To do => Copy out all the lines exactly. Omit pictures.
┌─ Provided material
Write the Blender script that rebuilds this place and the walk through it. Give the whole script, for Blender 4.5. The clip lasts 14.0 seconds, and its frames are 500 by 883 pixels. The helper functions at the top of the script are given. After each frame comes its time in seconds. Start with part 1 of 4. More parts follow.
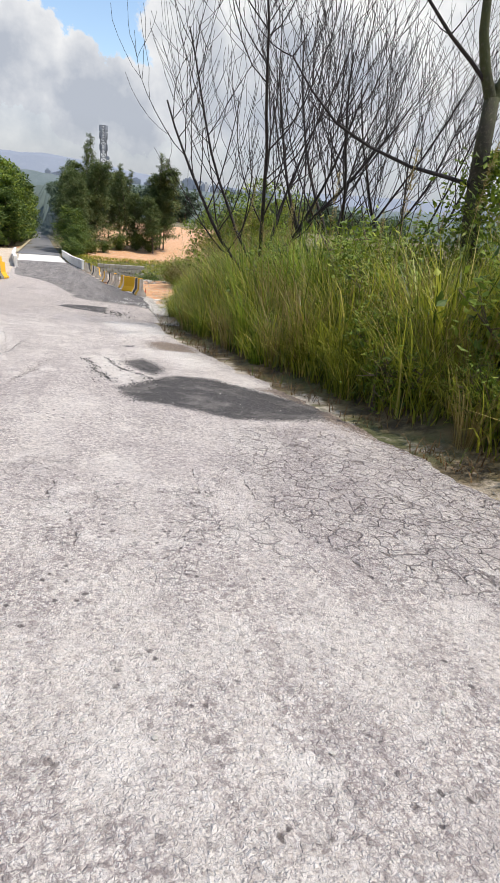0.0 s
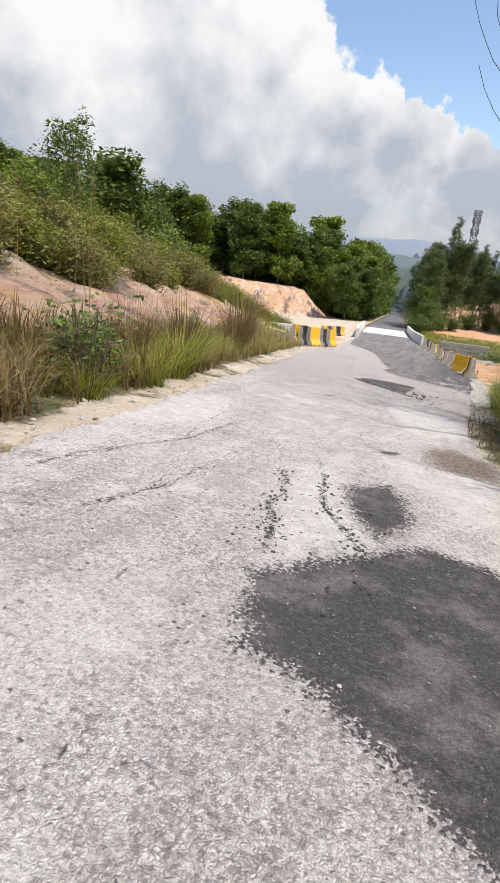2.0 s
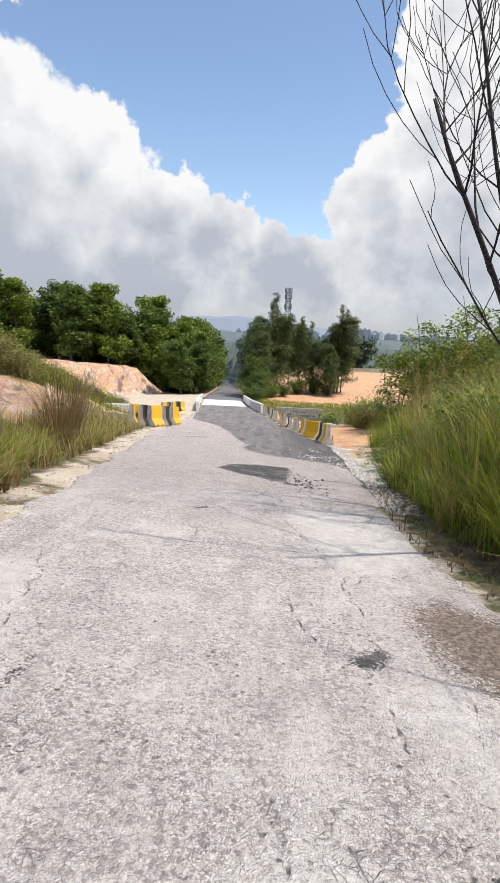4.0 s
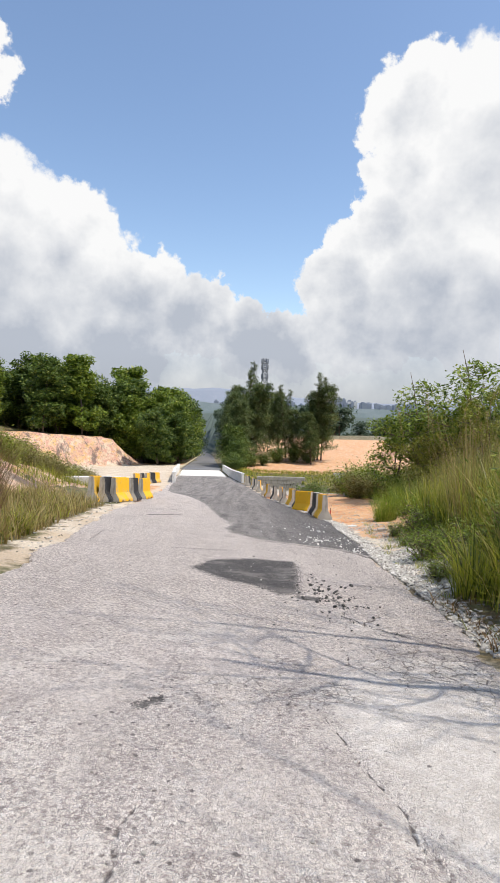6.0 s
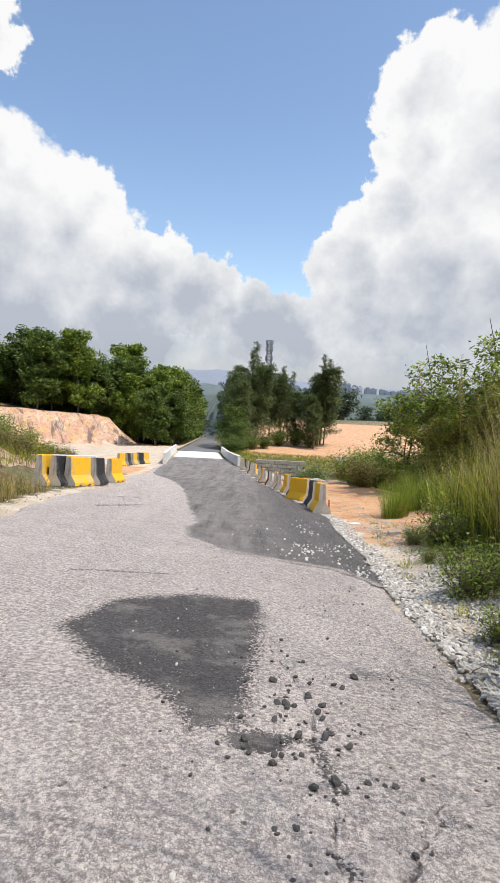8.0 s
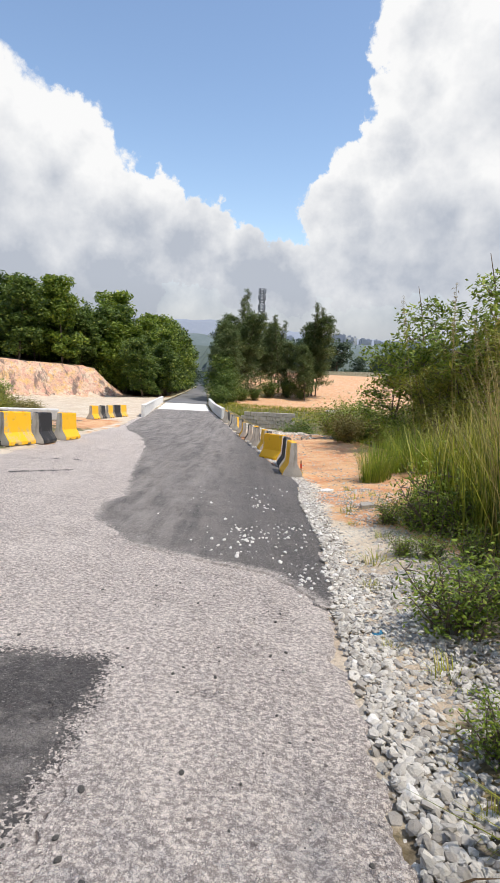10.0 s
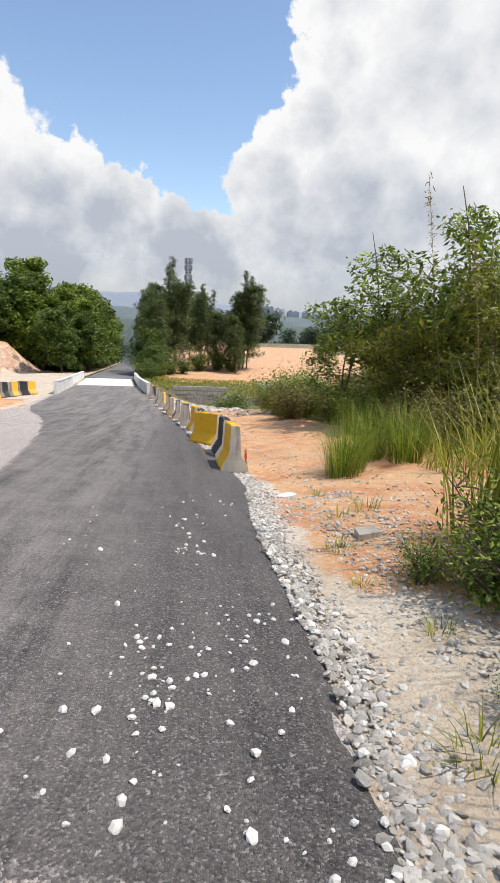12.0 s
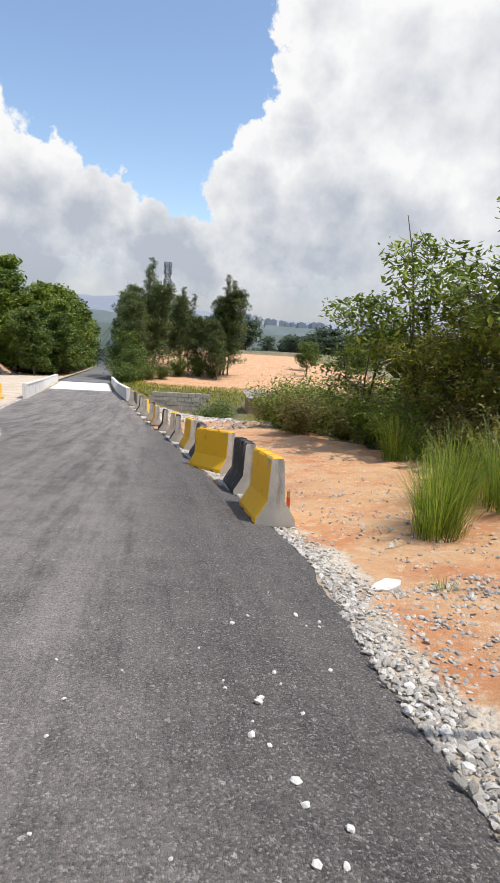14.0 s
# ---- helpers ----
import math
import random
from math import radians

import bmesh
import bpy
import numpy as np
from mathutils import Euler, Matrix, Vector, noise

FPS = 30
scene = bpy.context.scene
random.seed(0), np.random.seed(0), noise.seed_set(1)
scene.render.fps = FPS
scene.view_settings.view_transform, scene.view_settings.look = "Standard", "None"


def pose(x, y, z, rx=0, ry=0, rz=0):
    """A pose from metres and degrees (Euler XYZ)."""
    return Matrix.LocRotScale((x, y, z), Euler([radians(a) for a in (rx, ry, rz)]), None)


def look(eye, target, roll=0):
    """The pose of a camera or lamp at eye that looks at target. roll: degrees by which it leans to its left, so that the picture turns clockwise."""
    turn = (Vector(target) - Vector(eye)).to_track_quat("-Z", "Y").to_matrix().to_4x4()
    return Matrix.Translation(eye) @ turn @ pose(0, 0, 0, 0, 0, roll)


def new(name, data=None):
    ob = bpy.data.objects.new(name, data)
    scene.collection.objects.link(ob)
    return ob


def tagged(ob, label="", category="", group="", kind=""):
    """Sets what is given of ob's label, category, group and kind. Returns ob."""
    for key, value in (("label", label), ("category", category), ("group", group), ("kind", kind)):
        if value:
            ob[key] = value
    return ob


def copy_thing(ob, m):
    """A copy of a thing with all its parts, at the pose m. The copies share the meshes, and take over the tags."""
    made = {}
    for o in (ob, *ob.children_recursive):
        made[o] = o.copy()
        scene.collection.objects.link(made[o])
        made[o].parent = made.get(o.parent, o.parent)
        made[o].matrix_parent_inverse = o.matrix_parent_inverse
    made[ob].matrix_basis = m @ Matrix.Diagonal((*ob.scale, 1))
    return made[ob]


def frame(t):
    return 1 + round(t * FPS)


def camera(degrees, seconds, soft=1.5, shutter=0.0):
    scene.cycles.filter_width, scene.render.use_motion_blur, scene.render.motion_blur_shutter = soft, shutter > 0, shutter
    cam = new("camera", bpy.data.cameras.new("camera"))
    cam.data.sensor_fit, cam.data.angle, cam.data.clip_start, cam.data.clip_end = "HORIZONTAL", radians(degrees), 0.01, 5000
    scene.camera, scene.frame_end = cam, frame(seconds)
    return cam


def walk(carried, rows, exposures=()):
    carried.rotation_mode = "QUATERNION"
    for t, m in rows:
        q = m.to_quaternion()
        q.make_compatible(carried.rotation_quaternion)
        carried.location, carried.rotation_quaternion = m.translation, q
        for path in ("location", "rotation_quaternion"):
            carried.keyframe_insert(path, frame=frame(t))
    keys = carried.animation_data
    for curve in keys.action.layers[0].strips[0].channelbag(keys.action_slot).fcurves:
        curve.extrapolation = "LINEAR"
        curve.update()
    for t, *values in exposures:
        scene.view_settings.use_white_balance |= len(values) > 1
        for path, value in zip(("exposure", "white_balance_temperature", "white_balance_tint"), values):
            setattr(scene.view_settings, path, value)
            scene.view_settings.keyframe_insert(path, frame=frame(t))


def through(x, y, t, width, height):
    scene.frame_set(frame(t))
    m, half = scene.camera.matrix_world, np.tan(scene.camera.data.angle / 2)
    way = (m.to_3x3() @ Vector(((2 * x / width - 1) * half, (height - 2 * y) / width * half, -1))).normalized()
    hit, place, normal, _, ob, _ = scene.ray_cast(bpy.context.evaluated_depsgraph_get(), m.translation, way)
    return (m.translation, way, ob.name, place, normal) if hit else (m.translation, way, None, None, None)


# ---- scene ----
cam = camera(48.2, 14.0)
PATH = [
    (0, (-0.408, -0.825, 2.3), (0.125, 0.926, 1.492), 5.9),
    (0.5, (0.155, 0.076, 2.16), (0.353, 1.928, 1.43), 5.7),
    (1, (0.289, 0.913, 2.066), (0.117, 2.799, 1.423), 6.3),
    (1.5, (0.384, 1.768, 1.911), (-0.064, 3.604, 1.256), 5.5),
    (2, (0.427, 2.701, 1.764), (-0.146, 4.496, 1.094), 5.2),
    (2.5, (0.235, 3.494, 1.665), (-0.372, 5.282, 1.005), 5.5),
    (3, (0.044, 4.263, 1.611), (-0.357, 6.147, 1.073), 4.6),
    (3.5, (-0.24, 5.034, 1.507), (-0.418, 6.982, 1.092), 4.2),
    (4, (-0.419, 5.758, 1.432), (-0.488, 7.72, 1.049), 2.4),
    (4.2, (-0.469, 6.066, 1.416), (-0.507, 8.03, 1.044), 2.3),
    (6.3, (-0.675, 9.636, 0.916), (-0.675, 11.632, 0.793), 1.5),
    (6.5, (-0.67, 9.983, 0.879), (-0.672, 11.978, 0.74), 2.1),
    (7, (-0.533, 10.763, 0.814), (-0.536, 12.757, 0.659), 2.2),
    (7.5, (-0.366, 11.621, 0.718), (-0.358, 13.612, 0.532), 2.3),
    (7.7, (-0.266, 11.981, 0.656), (-0.273, 13.972, 0.466), 2.7),
    (9.8, (0.662, 14.182, 0.464), (0.642, 16.153, 0.125), 2.8),
    (10, (0.712, 14.518, 0.448), (0.73, 16.484, 0.082), 2.9),
    (10.5, (0.842, 15.419, 0.336), (0.983, 17.373, -0.069), 2.9),
    (11, (0.88, 16.412, 0.163), (1.115, 18.353, -0.26), 2.9),
    (11.5, (0.921, 17.367, 0.034), (1.205, 19.298, -0.403), 2.7),
    (12, (0.859, 18.285, -0.079), (1.123, 20.217, -0.525), 2.6),
    (12.5, (0.739, 19.099, -0.19), (0.962, 21.029, -0.663), 2.6),
    (13, (0.593, 19.965, -0.303), (0.778, 21.893, -0.801), 2.8),
    (13.5, (0.488, 20.835, -0.386), (0.668, 22.767, -0.87), 3.8),
    (14, (0.397, 21.682, -0.474), (0.747, 23.607, -0.891), 4.1),
]
walk(cam, [(t, look(eye, target, roll)) for t, eye, target, roll in PATH])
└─
Answer to this problem =>
Write the Blender script that rebuilds this place and the walk through it. Give the whole script, for Blender 4.5. The clip lasts 14.0 seconds, and its frames are 500 by 883 pixels. The helper functions at the top of the script are given. After each frame comes its time in seconds. Start with part 1 of 4. More parts follow.
0.0 s
2.0 s
4.0 s
6.0 s
8.0 s
10.0 s
12.0 s
14.0 s
# ---- helpers ----
import math
import random
from math import radians

import bmesh
import bpy
import numpy as np
from mathutils import Euler, Matrix, Vector, noise

FPS = 30
scene = bpy.context.scene
random.seed(0), np.random.seed(0), noise.seed_set(1)
scene.render.fps = FPS
scene.view_settings.view_transform, scene.view_settings.look = "Standard", "None"


def pose(x, y, z, rx=0, ry=0, rz=0):
    """A pose from metres and degrees (Euler XYZ)."""
    return Matrix.LocRotScale((x, y, z), Euler([radians(a) for a in (rx, ry, rz)]), None)


def look(eye, target, roll=0):
    """The pose of a camera or lamp at eye that looks at target. roll: degrees by which it leans to its left, so that the picture turns clockwise."""
    turn = (Vector(target) - Vector(eye)).to_track_quat("-Z", "Y").to_matrix().to_4x4()
    return Matrix.Translation(eye) @ turn @ pose(0, 0, 0, 0, 0, roll)


def new(name, data=None):
    ob = bpy.data.objects.new(name, data)
    scene.collection.objects.link(ob)
    return ob


def tagged(ob, label="", category="", group="", kind=""):
    """Sets what is given of ob's label, category, group and kind. Returns ob."""
    for key, value in (("label", label), ("category", category), ("group", group), ("kind", kind)):
        if value:
            ob[key] = value
    return ob


def copy_thing(ob, m):
    """A copy of a thing with all its parts, at the pose m. The copies share the meshes, and take over the tags."""
    made = {}
    for o in (ob, *ob.children_recursive):
        made[o] = o.copy()
        scene.collection.objects.link(made[o])
        made[o].parent = made.get(o.parent, o.parent)
        made[o].matrix_parent_inverse = o.matrix_parent_inverse
    made[ob].matrix_basis = m @ Matrix.Diagonal((*ob.scale, 1))
    return made[ob]


def frame(t):
    return 1 + round(t * FPS)


def camera(degrees, seconds, soft=1.5, shutter=0.0):
    scene.cycles.filter_width, scene.render.use_motion_blur, scene.render.motion_blur_shutter = soft, shutter > 0, shutter
    cam = new("camera", bpy.data.cameras.new("camera"))
    cam.data.sensor_fit, cam.data.angle, cam.data.clip_start, cam.data.clip_end = "HORIZONTAL", radians(degrees), 0.01, 5000
    scene.camera, scene.frame_end = cam, frame(seconds)
    return cam


def walk(carried, rows, exposures=()):
    carried.rotation_mode = "QUATERNION"
    for t, m in rows:
        q = m.to_quaternion()
        q.make_compatible(carried.rotation_quaternion)
        carried.location, carried.rotation_quaternion = m.translation, q
        for path in ("location", "rotation_quaternion"):
            carried.keyframe_insert(path, frame=frame(t))
    keys = carried.animation_data
    for curve in keys.action.layers[0].strips[0].channelbag(keys.action_slot).fcurves:
        curve.extrapolation = "LINEAR"
        curve.update()
    for t, *values in exposures:
        scene.view_settings.use_white_balance |= len(values) > 1
        for path, value in zip(("exposure", "white_balance_temperature", "white_balance_tint"), values):
            setattr(scene.view_settings, path, value)
            scene.view_settings.keyframe_insert(path, frame=frame(t))


def through(x, y, t, width, height):
    scene.frame_set(frame(t))
    m, half = scene.camera.matrix_world, np.tan(scene.camera.data.angle / 2)
    way = (m.to_3x3() @ Vector(((2 * x / width - 1) * half, (height - 2 * y) / width * half, -1))).normalized()
    hit, place, normal, _, ob, _ = scene.ray_cast(bpy.context.evaluated_depsgraph_get(), m.translation, way)
    return (m.translation, way, ob.name, place, normal) if hit else (m.translation, way, None, None, None)


# ---- scene ----
cam = camera(48.2, 14.0)
PATH = [
    (0, (-0.408, -0.825, 2.3), (0.125, 0.926, 1.492), 5.9),
    (0.5, (0.155, 0.076, 2.16), (0.353, 1.928, 1.43), 5.7),
    (1, (0.289, 0.913, 2.066), (0.117, 2.799, 1.423), 6.3),
    (1.5, (0.384, 1.768, 1.911), (-0.064, 3.604, 1.256), 5.5),
    (2, (0.427, 2.701, 1.764), (-0.146, 4.496, 1.094), 5.2),
    (2.5, (0.235, 3.494, 1.665), (-0.372, 5.282, 1.005), 5.5),
    (3, (0.044, 4.263, 1.611), (-0.357, 6.147, 1.073), 4.6),
    (3.5, (-0.24, 5.034, 1.507), (-0.418, 6.982, 1.092), 4.2),
    (4, (-0.419, 5.758, 1.432), (-0.488, 7.72, 1.049), 2.4),
    (4.2, (-0.469, 6.066, 1.416), (-0.507, 8.03, 1.044), 2.3),
    (6.3, (-0.675, 9.636, 0.916), (-0.675, 11.632, 0.793), 1.5),
    (6.5, (-0.67, 9.983, 0.879), (-0.672, 11.978, 0.74), 2.1),
    (7, (-0.533, 10.763, 0.814), (-0.536, 12.757, 0.659), 2.2),
    (7.5, (-0.366, 11.621, 0.718), (-0.358, 13.612, 0.532), 2.3),
    (7.7, (-0.266, 11.981, 0.656), (-0.273, 13.972, 0.466), 2.7),
    (9.8, (0.662, 14.182, 0.464), (0.642, 16.153, 0.125), 2.8),
    (10, (0.712, 14.518, 0.448), (0.73, 16.484, 0.082), 2.9),
    (10.5, (0.842, 15.419, 0.336), (0.983, 17.373, -0.069), 2.9),
    (11, (0.88, 16.412, 0.163), (1.115, 18.353, -0.26), 2.9),
    (11.5, (0.921, 17.367, 0.034), (1.205, 19.298, -0.403), 2.7),
    (12, (0.859, 18.285, -0.079), (1.123, 20.217, -0.525), 2.6),
    (12.5, (0.739, 19.099, -0.19), (0.962, 21.029, -0.663), 2.6),
    (13, (0.593, 19.965, -0.303), (0.778, 21.893, -0.801), 2.8),
    (13.5, (0.488, 20.835, -0.386), (0.668, 22.767, -0.87), 3.8),
    (14, (0.397, 21.682, -0.474), (0.747, 23.607, -0.891), 4.1),
]
walk(cam, [(t, look(eye, target, roll)) for t, eye, target, roll in PATH])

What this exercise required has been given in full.